Axis & Allies: D-Day
- Manufacturers: Avalon Hill
- Designers: Larry Harris Mike Selinker
- Publishers: Wizards of the Coast
- Players: 2–3
- Chance: Medium
- Skills: Dice rolling Strategic thought Team play
- Website: Official website

= Axis & Allies: D-Day =

2004 board game

Axis & Allies: D-Day is the fifth version of the strategy board-game Axis & Allies, released on June 11, 2004 as a celebration of the 60th anniversary of D-Day during World War II. It lets two to three players recreate Operation Overlord or D-Day scenarios during June–July 1944. It was designed by Larry Harris and developed by Mike Selinker. The game won the Origins Award Gamers’ Choice Award 2004.

The United States, Canada, and United Kingdom land troops at Utah, Omaha, Gold, Juno and Sword beaches while Nazi Germany tries to push them back and keep control of the cities Cherbourg, Saint-Lô, and Caen. If the allies haven't captured all three cities within ten turns, Germany wins. The allies start with no victory cities in their possession.

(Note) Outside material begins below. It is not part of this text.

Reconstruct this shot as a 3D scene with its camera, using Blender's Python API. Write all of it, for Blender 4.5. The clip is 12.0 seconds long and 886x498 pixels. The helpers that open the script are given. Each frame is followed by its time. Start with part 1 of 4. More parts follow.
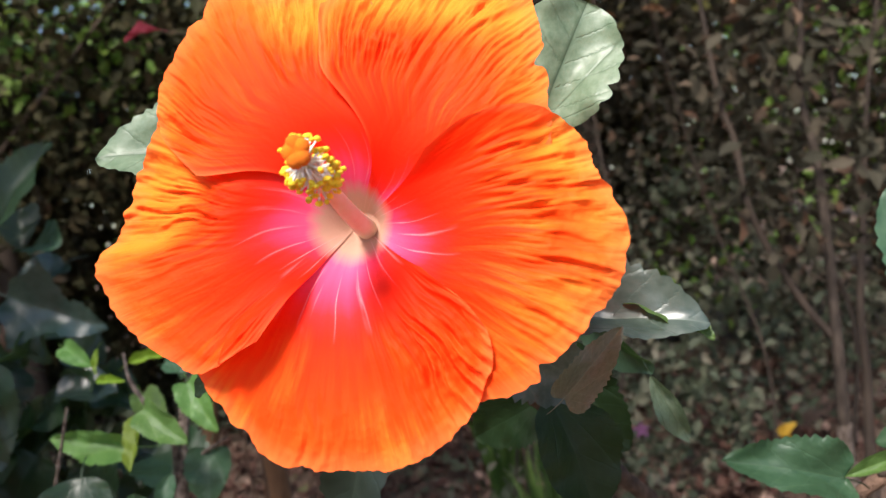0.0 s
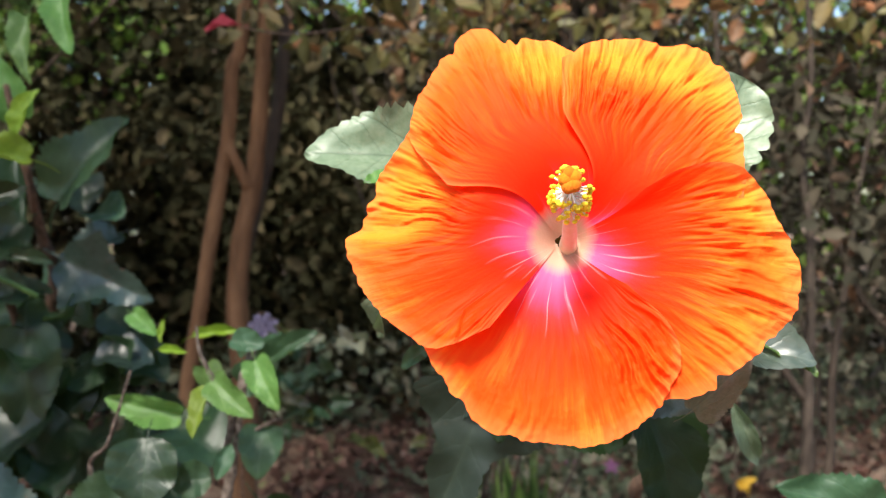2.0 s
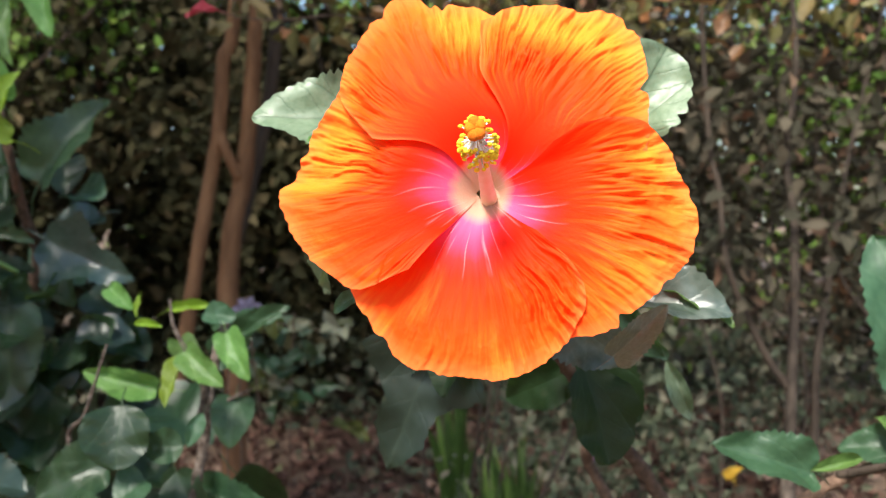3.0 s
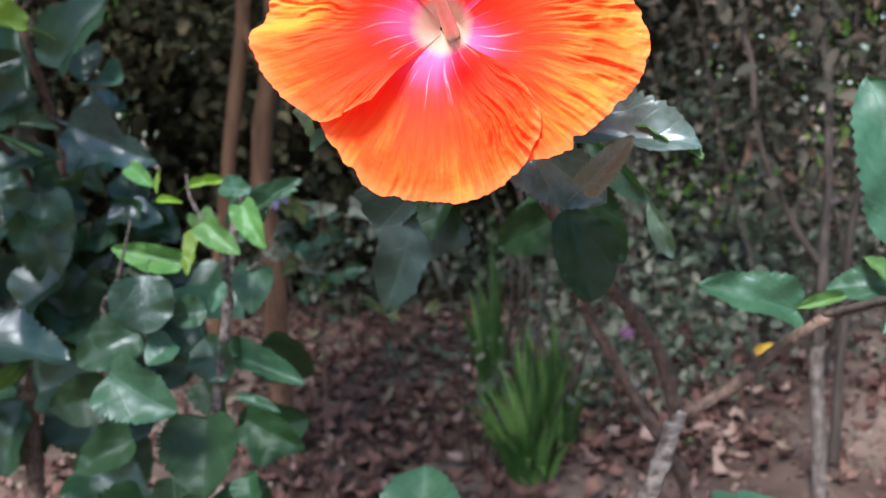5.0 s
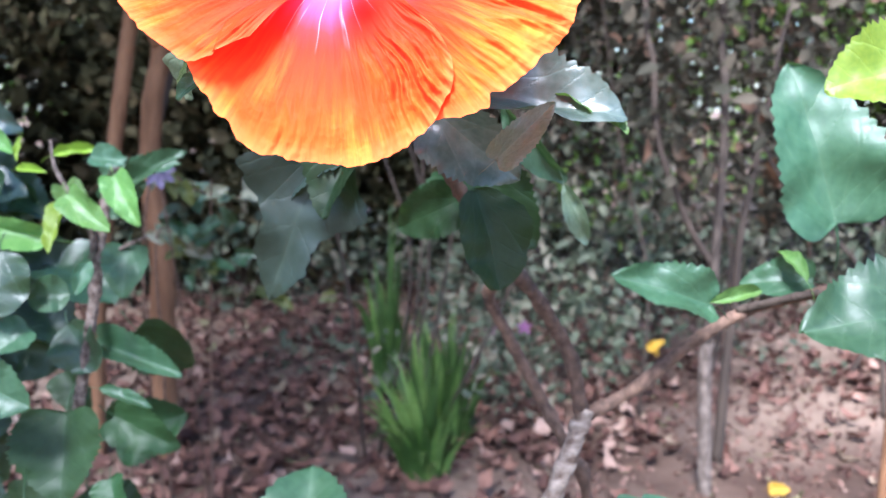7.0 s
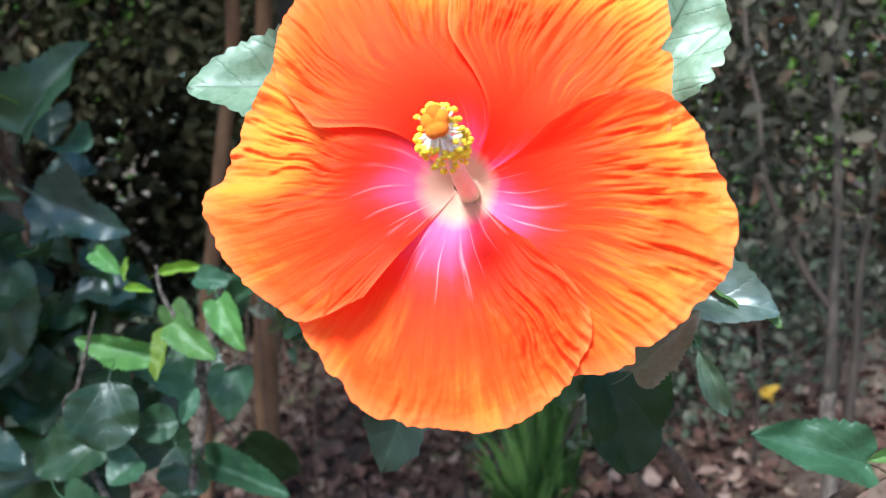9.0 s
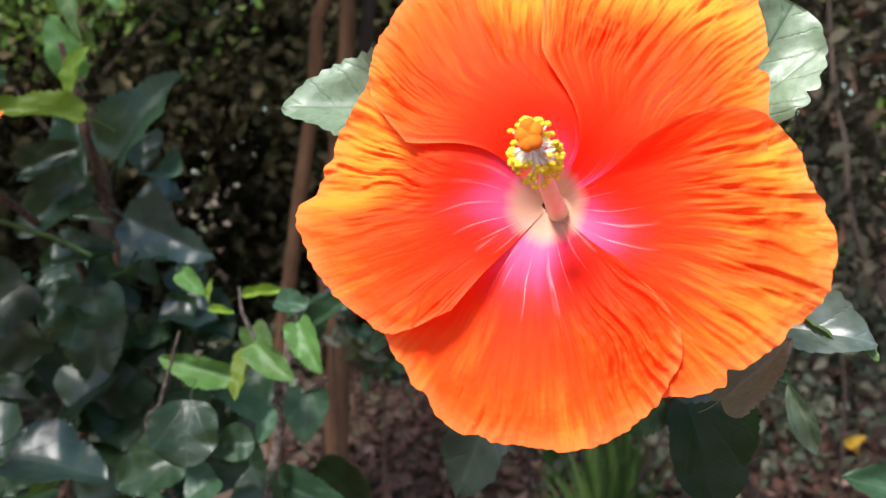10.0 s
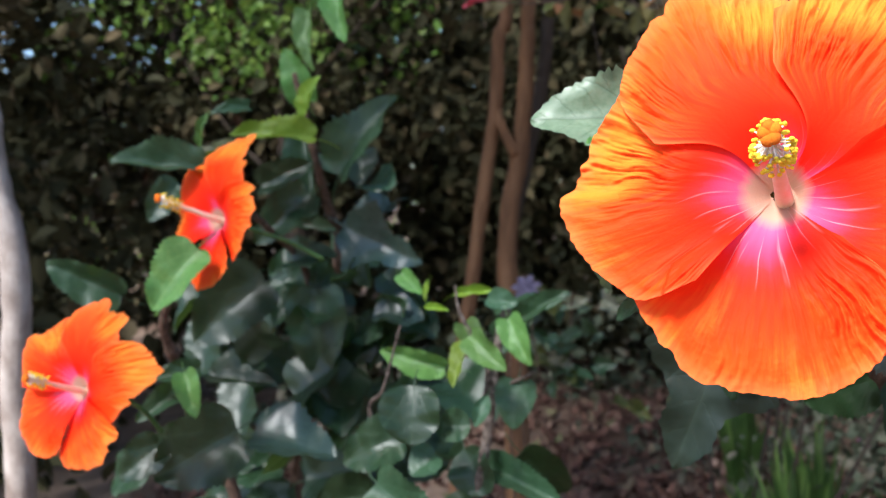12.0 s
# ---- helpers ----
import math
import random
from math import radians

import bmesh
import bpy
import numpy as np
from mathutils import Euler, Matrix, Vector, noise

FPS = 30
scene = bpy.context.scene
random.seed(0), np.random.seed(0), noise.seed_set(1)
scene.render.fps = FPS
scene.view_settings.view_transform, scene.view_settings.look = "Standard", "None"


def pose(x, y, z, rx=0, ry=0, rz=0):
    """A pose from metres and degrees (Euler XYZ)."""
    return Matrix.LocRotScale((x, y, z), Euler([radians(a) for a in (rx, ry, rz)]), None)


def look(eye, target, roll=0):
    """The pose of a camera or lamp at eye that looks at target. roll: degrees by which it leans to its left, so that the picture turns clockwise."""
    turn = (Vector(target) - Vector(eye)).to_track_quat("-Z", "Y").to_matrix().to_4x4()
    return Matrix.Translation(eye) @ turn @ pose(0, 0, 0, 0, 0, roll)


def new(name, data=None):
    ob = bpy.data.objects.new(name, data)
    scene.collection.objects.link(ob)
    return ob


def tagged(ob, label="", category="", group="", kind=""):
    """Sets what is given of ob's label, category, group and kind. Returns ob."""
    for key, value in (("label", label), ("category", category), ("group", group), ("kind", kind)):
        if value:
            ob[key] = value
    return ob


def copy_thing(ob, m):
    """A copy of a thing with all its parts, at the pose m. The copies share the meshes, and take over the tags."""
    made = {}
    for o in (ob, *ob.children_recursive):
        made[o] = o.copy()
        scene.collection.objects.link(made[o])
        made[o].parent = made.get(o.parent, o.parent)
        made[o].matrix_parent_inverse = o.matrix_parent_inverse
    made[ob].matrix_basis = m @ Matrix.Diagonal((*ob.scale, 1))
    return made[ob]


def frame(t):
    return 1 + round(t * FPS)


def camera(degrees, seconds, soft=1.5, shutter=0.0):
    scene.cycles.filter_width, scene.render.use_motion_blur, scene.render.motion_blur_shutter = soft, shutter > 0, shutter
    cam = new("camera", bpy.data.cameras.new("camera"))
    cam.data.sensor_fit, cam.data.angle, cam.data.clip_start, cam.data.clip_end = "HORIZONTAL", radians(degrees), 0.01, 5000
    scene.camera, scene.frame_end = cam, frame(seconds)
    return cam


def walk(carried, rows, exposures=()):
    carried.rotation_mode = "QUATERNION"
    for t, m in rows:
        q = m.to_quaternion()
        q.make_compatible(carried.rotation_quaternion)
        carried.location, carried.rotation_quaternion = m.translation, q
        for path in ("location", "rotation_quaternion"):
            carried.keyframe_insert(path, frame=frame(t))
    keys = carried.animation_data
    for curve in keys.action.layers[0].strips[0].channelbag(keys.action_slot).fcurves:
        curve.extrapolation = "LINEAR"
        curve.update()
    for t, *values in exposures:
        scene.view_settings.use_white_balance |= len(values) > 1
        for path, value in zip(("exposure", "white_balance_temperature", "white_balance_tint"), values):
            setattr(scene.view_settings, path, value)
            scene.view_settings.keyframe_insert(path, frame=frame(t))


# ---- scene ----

Instead of purchasing units, players get them by placing units on "Reinforcement Charts" and then moving them to the play board. The play board also has unit silhouettes which shows how you should set up the game, instead of charts with many numbers. It makes the game much easier, less complicated, and less time-consuming. With the help of paratroopers and amphibious assaults, the allies send over troops to breach the Atlantic Wall. A new unit is the Pillbox, a little fortress with artillery inside that fires at troops about to land on the beach. Otherwise, it is all the original pieces without chips for indication of multiple units. In order to deal with the possibilities of excess numbers of units, an eight-unit limit has been enacted to prevent overcrowding of the territories.